Muscle Tightness: Why It’s a Problem

by | Jul 17, 2016 | Pain & Performance

Muscle tightness, a common “cause” of pain, is typically just a reflexive response as our body finds new ways to move in order to cheat around the real problem. Understanding fascial adhesions, or scar tissue, and its roll in performance and injury is extremely important and often overlooked. Fascial adhesions are tough, dense, and bind tissues together that need to slide freely. Lets first look at the 3 causes of fascial adhesions or scar tissue.

1) Acute injuries (pulls, tears, collisions, etc.)

When most people think of scar tissue, acute injuries are what come to mind. Ankle sprains, rotator cuff or MCL tears, and surgery will all lead to scar tissue formation and possibly future issues.

2) Accumulation of small tears (micro-trauma)

Sports injuries typically fall into this category.
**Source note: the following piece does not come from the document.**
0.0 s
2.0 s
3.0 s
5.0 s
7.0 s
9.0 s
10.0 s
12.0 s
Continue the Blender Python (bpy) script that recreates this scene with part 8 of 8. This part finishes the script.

Any repetitive motion whether it’s sport specific such as throwing a ball and running, or labor related such as raking and turning a wrench will cause minor trauma to the tissues. As the tissues heal a small amount of scar tissue will form. Performed regularly enough you’ll accumulate enough scar tissue to become a nagging pain at best or set you up for an acute injury.

3) Not enough oxygen (hypoxia)

This is the most overlooked cause of muscle tightness. For tissues to stay healthy they need a constant supply of blood. Blood is what carries oxygen and nutrients to your tissues and takes away waste products. Think of your muscles like a sponge. As you squeeze and release, it draws water in and out of the sponge. Your muscles are designed to do the same thing as you move; drawing in fresh oxygen and nutrients and pushing out waste.

Think about this concept next time you’re stuck at your desk all day. Notice how your glutes are compressed against the chair seat, your upper body is rounded forward causing back and neck muscles to stretch like a wrung out rag, your forearm is burning from the constant grip of the mouse or some other tool. Not a lot of fresh blood being drawn into your muscles is there?

Scar tissue cycle

Muscle Tightness is a big deal.

Your body is a precision machine made up of multiple layers of muscle, each with its own action and line of pull to help you optimally perform tasks. But what would happen if you dripped a glob of glue (i.e. scar tissue) on a muscle?

Not only would it limit the performance of that muscle to contract or stretch, it would also invade the layers around it. Now muscles, nerves, and blood vessels that were meant to glide past each other to perform optimally are all anchored together. To make matters worse, you might subconsciously adopt movement patterns that avoid this problem completely leading to a secondary overuse injury.

Meet Holly.

Lets look at a common example. Holly is your typical desk jockey / running fanatic. Like most, Holly spends the majority of her day at her desk hunched over a computer.

Holly’s main concern is she is training for a marathon but has to stop at the 6 mile mark due to severe IT band pain. Your sciatic nerve runs between some deep muscles in your butt and down the middle of your hamstring. Because Holly sits most of the day, hers has become stuck to her hamstring.

Now every time her hamstring contracts it pulls on the sciatic nerve, but not enough to cause sciatic pain down the back of her leg. Your hamstring is the most important knee stabilizer, especially while running. Holly’s hamstring and attached sciatic nerve is able to deal with the abuse for awhile but once mile 6 comes along enough is enough.

As her hamstring struggles to do its job of knee stabilization, other secondary stabilizers try to perform more than their intended share of the load. Secondary knee stabilizers such as the quads, gastrocnemius, and in Holly’s case… IT band.

Advanced diagnosis & treatment.

The first step in fixing your problem is performing a Selective Functional Movement Assessment, or SFMA. Often times the root of your problem isn’t limited to one tissue. It’s usually a collection of issues in the region that all tend to feed each other. The SFMA helps us get a better idea of how wide spread your problem is so we don’t unintentionally narrow our search too much.

Next we search for and treat specific fascial adhesions and joint restrictions that are causing your dysfunctional movement patterns, tightness, and pain. Fascial adhesions respond best to Active Release Technique and Graston Technique while joint restrictions would require a chiropractic adjustment or some form of joint mobilization.

Active Release Technique and Graston Technique are both advanced systems of diagnosis and manual treatment for soft tissue problems resulting from sports injuries, postural strain, and general wear and tear.